Fests as Training Grounds for Real World Skills
Annual cultural and technical festivals are often dismissed as distractions, but in Pune, they function more like compressed internships. Months before the main event, students are already negotiating sponsorships, managing budgets, coordinating vendors, and dealing with unpredictable logistics.
What is striking is how early this exposure begins. First year students are not just spectators. They are volunteers, design leads, social media coordinators, or logistics runners. They learn the cost of poor planning, the pressure of deadlines, and the diplomacy required to work with diverse teams, all before most of them have written a single professional email outside college.
By the time these students graduate, event management is not an abstract skill. It is something they have lived through repeatedly, learning from mistakes that no classroom simulation could replicate.
Clubs and Societies as Long Term Identity Builders
Unlike one off events, student clubs shape campus culture in quieter, longer arcs. Over time, clubs become spaces where students develop consistency. Showing up every week, mentoring juniors, sustaining momentum even when attendance drops.
In Pune, clubs are rarely siloed. A photography club collaborates with a theatre group. A coding society partners with a social initiative for a hackathon. These overlaps encourage interdisciplinary thinking early on, blurring the rigid boundaries between arts, tech, and management that formal curricula often enforce.
For many students, clubs become anchors. They provide belonging in a city where most students live away from home, navigating independence for the first time. That sense of community, built through shared projects rather than shared classrooms, often lasts far beyond graduation.
Exposure Through Workshops, Talks, and Student Led Events
One defining feature of Pune’s campus ecosystem is the frequency of student organised workshops and talks. Unlike centrally planned academic seminars, these events are usually driven by curiosity. A new tool, a trending field, or an emerging career path.
Because students themselves identify the gaps, the topics feel timely. A workshop on podcasting, UX design, mental health advocacy, or startup finance often emerges months before these subjects appear in formal syllabi.
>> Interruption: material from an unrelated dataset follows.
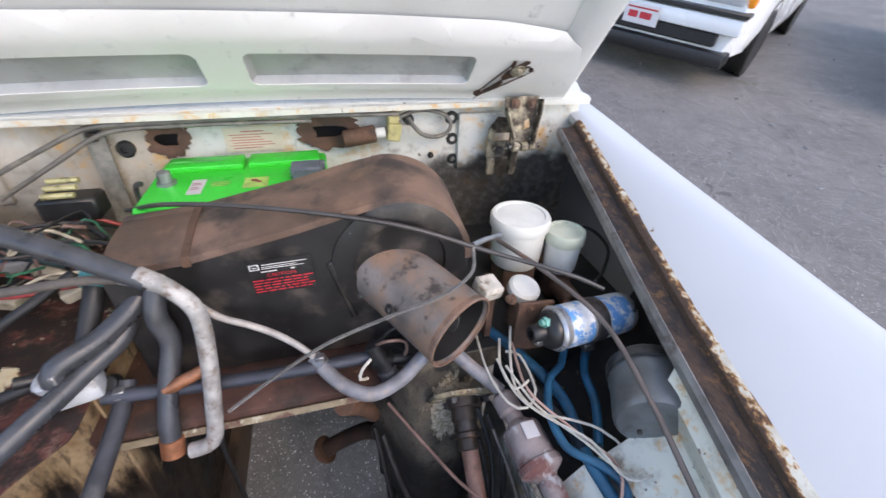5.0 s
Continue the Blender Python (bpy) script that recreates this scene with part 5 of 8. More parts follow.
def make_heater():
    ob = thing("heater_box", (0.08, 0.87, 0.684), "black heater box with a rust-dusted top and round inlet", "heater")
    y0, y1 = 0.79, 0.888
    xs = [-0.135 + 0.0135 * k for k in range(25)] + [0.205 + 0.0425 * math.sin(radians(a)) * 2 for a in range(4, 91, 8)]
    xs = [x for x in xs if x < 0.2] + [0.192 + 0.099 * math.sin(radians(a)) for a in range(6, 91, 7)]
    bm = bmesh.new()
    front = [(x, y0, heater_top(x)) for x in xs] + [(0.291, y0, 0.80), (0.285, y0, 0.77), (0.26, y0, 0.725), (0.21, y0, 0.7), (0.1, y0, 0.695), (-0.05, y0, 0.695), (-0.135, y0, 0.7)]
    f = [bm.verts.new(p) for p in front]
    g = [bm.verts.new((x, y1, z + (0.008 if z > 0.81 else 0.0))) for x, _, z in front]
    bm.faces.new(f)
    bm.faces.new(g[::-1])
    n = len(front)
    for k in range(len(xs) - 1, n):
        bm.faces.new((f[k], g[k], g[(k + 1) % n], f[(k + 1) % n]))
    part("casing", bm, HEATER_BLACK, ob)
    # the cover runs over the top with a folded front edge
    bm, rows = bmesh.new(), []
    for x in xs:
        z = heater_top(x)
        u = (x - 0.192) / 0.099 if x > 0.192 else 0
        nx, nz = (u, math.sqrt(max(0, 1 - u * u))) if u else (0, 1)
        dip = lambda d: 0.006 * math.sin(math.pi * d)
        row = [(x + nx * 0.0012 - nx * 0.007, y0 - 0.0026, z + nz * 0.0012 - nz * 0.007), (x + nx * 0.003, y0 - 0.0026, z + nz * 0.003)]
        row += [(x + nx * 0.003, y0 + (y1 - y0) * d, z + nz * (0.003 + dip(d)) + 0.011 * d) for d in (0.03, 0.2, 0.4, 0.6, 0.8, 0.96)]
        row += [(x + nx * 0.006, y1, z + nz * 0.006 + 0.011), (x + nx * 0.006, y1 + 0.006, z + nz * 0.006 + 0.011), (x + nx * 0.001, y1 + 0.008, z + 0.006)]
        rows.append(row)
    add_sheet(bm, rows, 0.0012)
    part("cover", bm, HEATER_TOP, ob, "rust-dusted sheet cover")
    bm = bmesh.new()
    add_sheet(bm, [[(x, y0 - 0.0045, heater_top(x) - 0.008), (x, y0 - 0.004, heater_top(x) + 0.0055), (x, y0 + 0.05, heater_top(x) + 0.0165), (x, y1 + 0.004, heater_top(x) + 0.02)] for x in (-0.051, -0.042)], 0.001)
    part("strap", bm, RUST_BROWN, ob, "thin rusty strap")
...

Equally important is who conducts these sessions. Alumni, local professionals, founders, artists, and researchers regularly find their way into classrooms through informal networks. Students learn how to reach out, pitch ideas, and host conversations, skills that quietly prepare them for professional environments.
Peer Learning as an Unofficial Curriculum
In many Pune campuses, the most influential teachers are often peers. Seniors who have cracked competitive exams, classmates who have interned at niche firms, or juniors who bring unexpected skills to the table.
Peer to peer learning thrives in hostel rooms, libraries, cafes near campus, and even during bus rides. Notes are shared, interview experiences dissected, and failures discussed openly. This informal knowledge exchange creates a parallel curriculum that is adaptive, practical, and rooted in lived experience.
Leadership Without Titles
Not all leadership on Pune campuses comes with official designations. Some of the most influential students are those who consistently show up, mediating conflicts, keeping teams motivated, or stepping in when systems fail.
This form of leadership is situational rather than positional. It emerges during crises and teaches students how to influence without authority and adapt without formal training.
Navigating Diversity and Difference
Pune’s campuses bring together students from across Maharashtra, India, and increasingly international backgrounds. Students learn to negotiate language barriers, cultural assumptions, and differing expectations through daily collaboration.
Failure as a Visible, Accepted Outcome
Because experimentation is encouraged, failure is normalised. Students learn resilience through lived disappointment and recovery rather than motivational talks.
The Quiet Confidence Students Carry Forward
By the time students leave Pune, many carry confidence built from managing people, presenting ideas, solving problems without instructions, and building communities from scratch.
In Pune, student life beyond academics is not an add on. It is the ecosystem in which students learn how to exist professionally, socially, and personally.